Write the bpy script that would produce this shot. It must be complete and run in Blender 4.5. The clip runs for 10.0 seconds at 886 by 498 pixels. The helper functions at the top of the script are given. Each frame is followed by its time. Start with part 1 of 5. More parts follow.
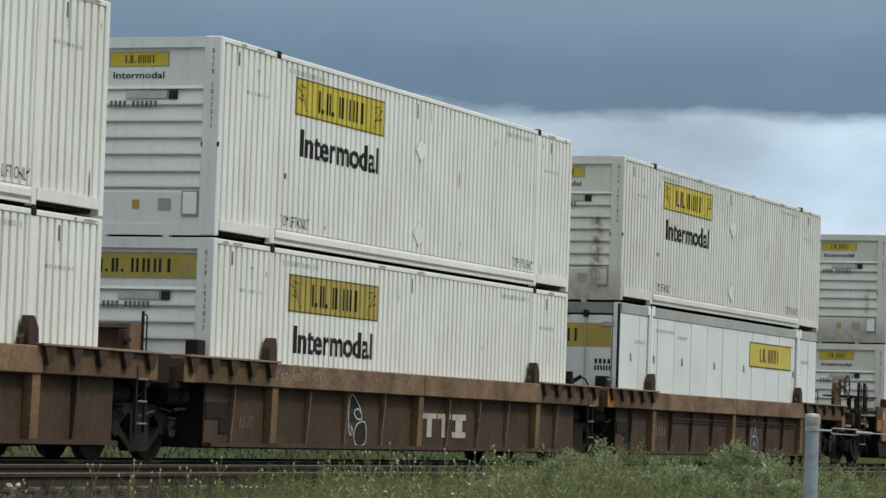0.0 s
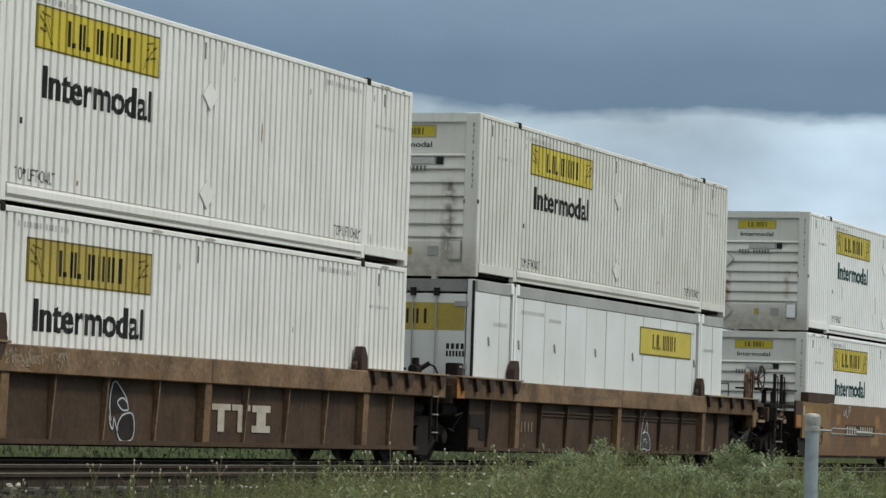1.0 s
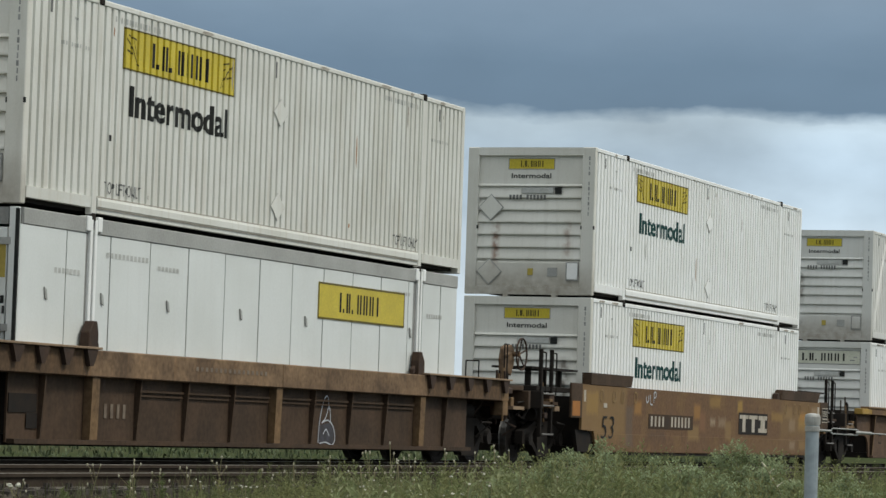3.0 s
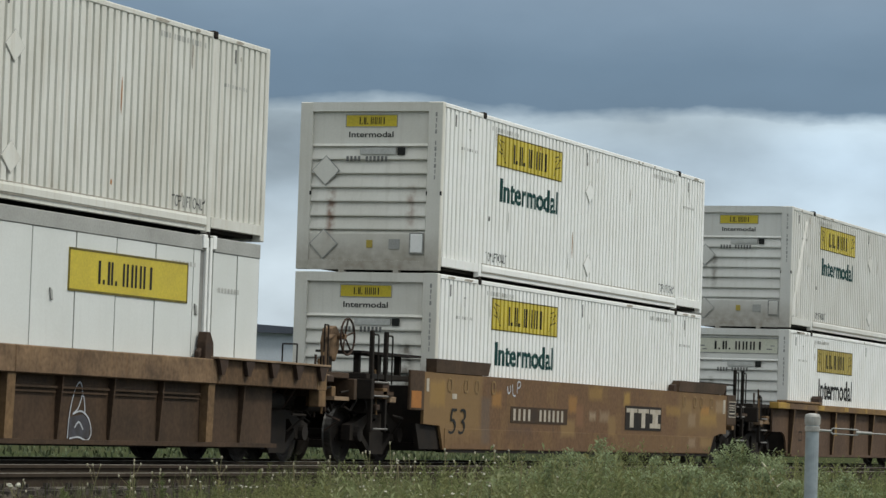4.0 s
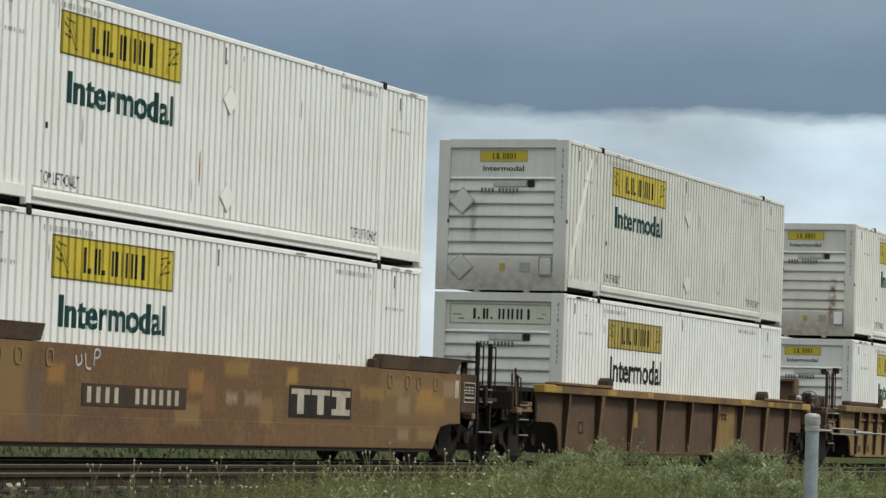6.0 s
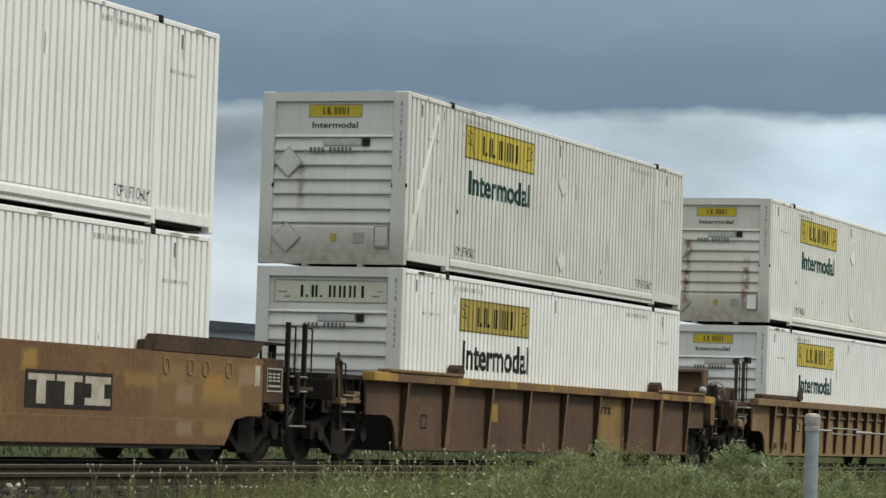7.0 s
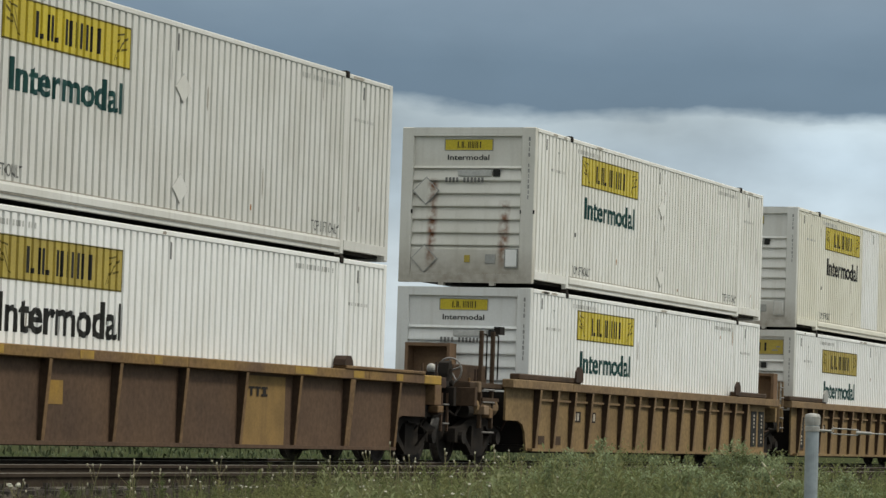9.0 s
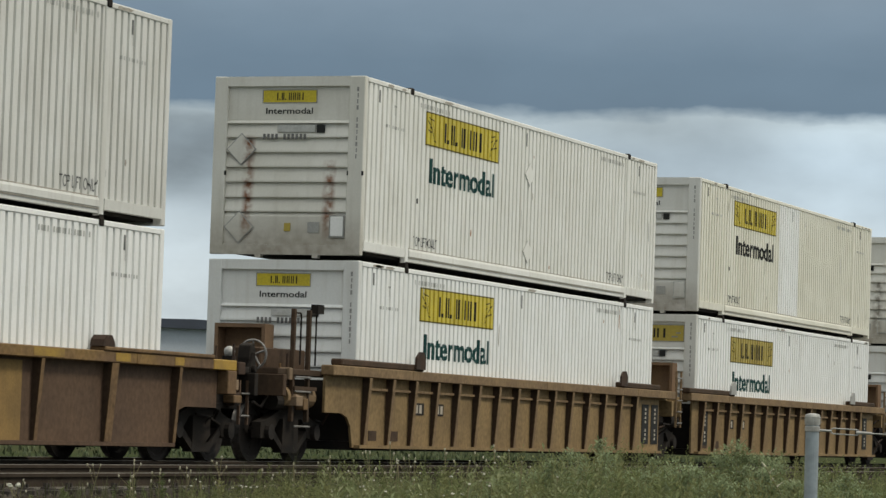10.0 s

--

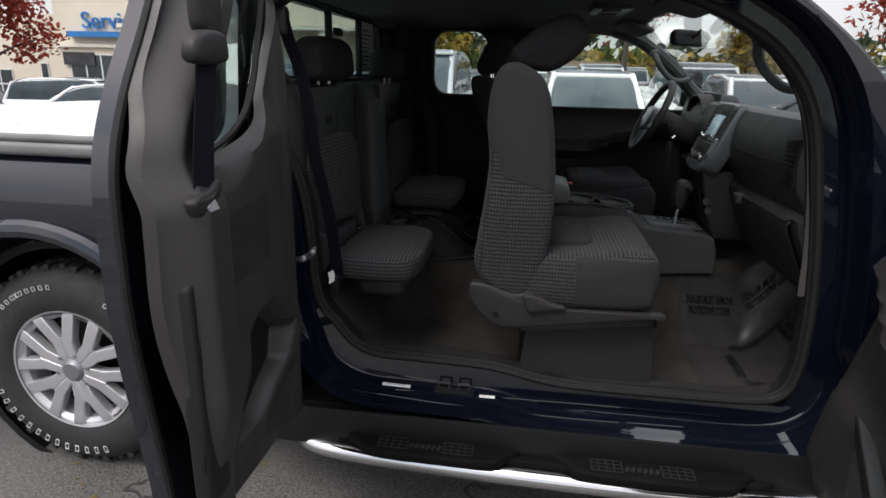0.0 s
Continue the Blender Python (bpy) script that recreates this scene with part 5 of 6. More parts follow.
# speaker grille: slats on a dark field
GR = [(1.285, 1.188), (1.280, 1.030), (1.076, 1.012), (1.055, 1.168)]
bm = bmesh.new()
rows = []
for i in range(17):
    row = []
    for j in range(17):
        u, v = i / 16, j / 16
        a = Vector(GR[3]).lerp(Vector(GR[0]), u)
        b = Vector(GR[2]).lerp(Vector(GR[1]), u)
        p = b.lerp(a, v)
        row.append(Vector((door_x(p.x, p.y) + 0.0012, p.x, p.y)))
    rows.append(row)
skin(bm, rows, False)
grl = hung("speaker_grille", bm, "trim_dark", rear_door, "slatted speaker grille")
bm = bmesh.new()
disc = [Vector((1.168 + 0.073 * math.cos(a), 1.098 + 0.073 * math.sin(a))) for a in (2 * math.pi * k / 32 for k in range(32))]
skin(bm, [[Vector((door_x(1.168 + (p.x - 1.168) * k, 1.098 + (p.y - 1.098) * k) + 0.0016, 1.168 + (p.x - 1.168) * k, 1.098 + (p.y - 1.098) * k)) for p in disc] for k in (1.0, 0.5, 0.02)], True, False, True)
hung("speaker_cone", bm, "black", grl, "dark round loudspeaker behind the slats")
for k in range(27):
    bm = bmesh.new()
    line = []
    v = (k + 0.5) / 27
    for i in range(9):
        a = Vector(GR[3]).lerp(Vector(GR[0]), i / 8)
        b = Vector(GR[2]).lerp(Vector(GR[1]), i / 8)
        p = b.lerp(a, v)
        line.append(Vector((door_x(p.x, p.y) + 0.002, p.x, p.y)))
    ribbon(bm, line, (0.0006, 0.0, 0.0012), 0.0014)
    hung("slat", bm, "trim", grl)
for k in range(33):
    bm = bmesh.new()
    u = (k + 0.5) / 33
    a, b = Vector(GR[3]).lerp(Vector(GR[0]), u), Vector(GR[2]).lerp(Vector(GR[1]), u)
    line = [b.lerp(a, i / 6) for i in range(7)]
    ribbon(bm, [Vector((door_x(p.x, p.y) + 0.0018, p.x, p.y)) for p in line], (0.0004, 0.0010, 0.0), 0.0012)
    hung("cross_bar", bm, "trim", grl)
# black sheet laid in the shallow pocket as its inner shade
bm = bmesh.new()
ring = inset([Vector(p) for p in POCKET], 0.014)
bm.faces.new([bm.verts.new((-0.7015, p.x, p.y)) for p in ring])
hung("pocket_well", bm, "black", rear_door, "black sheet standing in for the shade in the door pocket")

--

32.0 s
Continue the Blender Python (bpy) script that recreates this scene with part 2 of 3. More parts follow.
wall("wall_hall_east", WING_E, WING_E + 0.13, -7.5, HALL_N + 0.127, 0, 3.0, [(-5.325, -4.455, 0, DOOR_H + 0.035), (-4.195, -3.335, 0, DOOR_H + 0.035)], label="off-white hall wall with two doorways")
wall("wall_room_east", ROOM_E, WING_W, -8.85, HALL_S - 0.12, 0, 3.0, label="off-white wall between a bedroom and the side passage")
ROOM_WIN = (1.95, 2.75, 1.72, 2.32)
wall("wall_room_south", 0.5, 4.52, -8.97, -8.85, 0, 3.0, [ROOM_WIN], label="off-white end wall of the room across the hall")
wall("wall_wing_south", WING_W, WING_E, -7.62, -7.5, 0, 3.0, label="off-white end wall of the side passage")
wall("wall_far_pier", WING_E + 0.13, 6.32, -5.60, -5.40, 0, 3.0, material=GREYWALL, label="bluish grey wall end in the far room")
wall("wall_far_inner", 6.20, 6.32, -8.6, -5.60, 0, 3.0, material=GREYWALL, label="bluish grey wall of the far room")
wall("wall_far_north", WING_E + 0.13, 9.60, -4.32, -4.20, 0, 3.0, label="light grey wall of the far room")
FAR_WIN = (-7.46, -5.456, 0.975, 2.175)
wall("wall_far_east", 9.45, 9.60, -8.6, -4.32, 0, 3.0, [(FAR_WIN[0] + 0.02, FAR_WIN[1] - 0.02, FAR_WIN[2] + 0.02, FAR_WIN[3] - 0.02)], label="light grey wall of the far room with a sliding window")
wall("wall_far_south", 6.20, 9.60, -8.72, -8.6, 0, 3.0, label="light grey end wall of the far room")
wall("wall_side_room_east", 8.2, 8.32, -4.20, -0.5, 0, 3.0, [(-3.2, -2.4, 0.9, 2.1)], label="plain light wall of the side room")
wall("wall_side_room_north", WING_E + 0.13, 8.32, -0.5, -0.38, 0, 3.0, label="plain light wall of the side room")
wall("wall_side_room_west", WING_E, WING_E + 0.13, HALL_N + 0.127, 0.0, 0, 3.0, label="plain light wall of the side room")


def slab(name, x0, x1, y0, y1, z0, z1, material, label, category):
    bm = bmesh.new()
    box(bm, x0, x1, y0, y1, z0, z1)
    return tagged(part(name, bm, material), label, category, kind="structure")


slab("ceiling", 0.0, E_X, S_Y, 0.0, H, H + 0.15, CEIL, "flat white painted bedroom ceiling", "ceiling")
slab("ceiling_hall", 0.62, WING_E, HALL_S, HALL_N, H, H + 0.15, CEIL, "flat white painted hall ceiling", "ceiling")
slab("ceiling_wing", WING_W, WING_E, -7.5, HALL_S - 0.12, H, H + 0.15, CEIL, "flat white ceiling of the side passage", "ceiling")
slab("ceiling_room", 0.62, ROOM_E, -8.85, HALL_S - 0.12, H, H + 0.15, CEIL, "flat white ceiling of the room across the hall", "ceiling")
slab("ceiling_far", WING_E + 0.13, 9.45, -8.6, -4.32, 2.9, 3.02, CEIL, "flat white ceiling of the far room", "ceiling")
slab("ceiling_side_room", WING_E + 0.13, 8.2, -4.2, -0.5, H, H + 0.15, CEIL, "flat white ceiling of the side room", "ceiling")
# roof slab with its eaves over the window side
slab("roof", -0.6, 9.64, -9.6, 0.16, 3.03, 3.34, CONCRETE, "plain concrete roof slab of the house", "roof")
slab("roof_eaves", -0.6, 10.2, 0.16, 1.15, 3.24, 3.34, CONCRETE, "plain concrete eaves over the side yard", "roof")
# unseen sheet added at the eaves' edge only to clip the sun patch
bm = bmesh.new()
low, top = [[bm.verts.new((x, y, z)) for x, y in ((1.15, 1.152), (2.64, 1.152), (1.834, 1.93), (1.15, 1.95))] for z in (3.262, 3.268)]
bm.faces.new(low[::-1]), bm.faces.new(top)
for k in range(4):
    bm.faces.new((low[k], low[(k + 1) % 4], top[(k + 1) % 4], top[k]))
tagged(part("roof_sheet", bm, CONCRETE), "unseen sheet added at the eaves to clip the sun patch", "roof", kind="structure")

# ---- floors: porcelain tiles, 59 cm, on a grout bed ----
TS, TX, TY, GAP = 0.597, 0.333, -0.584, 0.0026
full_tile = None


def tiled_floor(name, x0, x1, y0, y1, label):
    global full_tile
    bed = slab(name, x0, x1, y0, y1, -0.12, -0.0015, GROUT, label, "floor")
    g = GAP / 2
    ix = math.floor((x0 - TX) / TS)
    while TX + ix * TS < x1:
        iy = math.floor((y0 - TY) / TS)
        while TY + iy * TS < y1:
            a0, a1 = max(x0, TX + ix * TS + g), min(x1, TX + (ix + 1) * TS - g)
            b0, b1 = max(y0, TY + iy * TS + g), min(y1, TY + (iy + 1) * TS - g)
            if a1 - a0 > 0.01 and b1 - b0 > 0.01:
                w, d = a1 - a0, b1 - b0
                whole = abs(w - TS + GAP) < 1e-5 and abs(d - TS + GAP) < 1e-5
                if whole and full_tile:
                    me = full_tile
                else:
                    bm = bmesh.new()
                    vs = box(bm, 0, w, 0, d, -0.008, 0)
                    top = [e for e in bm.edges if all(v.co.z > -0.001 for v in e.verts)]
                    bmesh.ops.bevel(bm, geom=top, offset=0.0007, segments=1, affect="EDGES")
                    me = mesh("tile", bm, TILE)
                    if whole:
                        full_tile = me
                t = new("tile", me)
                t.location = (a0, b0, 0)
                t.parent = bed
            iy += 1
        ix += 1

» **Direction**
Gather each line of the records holding the string "Blender".

» **Answer to this task**
Write the bpy script that would produce this shot. It must be complete and run in Blender 4.5. The clip runs for 10.0 seconds at 886 by 498 pixels. The helper functions at the top of the script are given. Each frame is followed by its time. Start with part 1 of 5. More parts follow.
Continue the Blender Python (bpy) script that recreates this scene with part 5 of 6. More parts follow.
Continue the Blender Python (bpy) script that recreates this scene with part 2 of 3. More parts follow.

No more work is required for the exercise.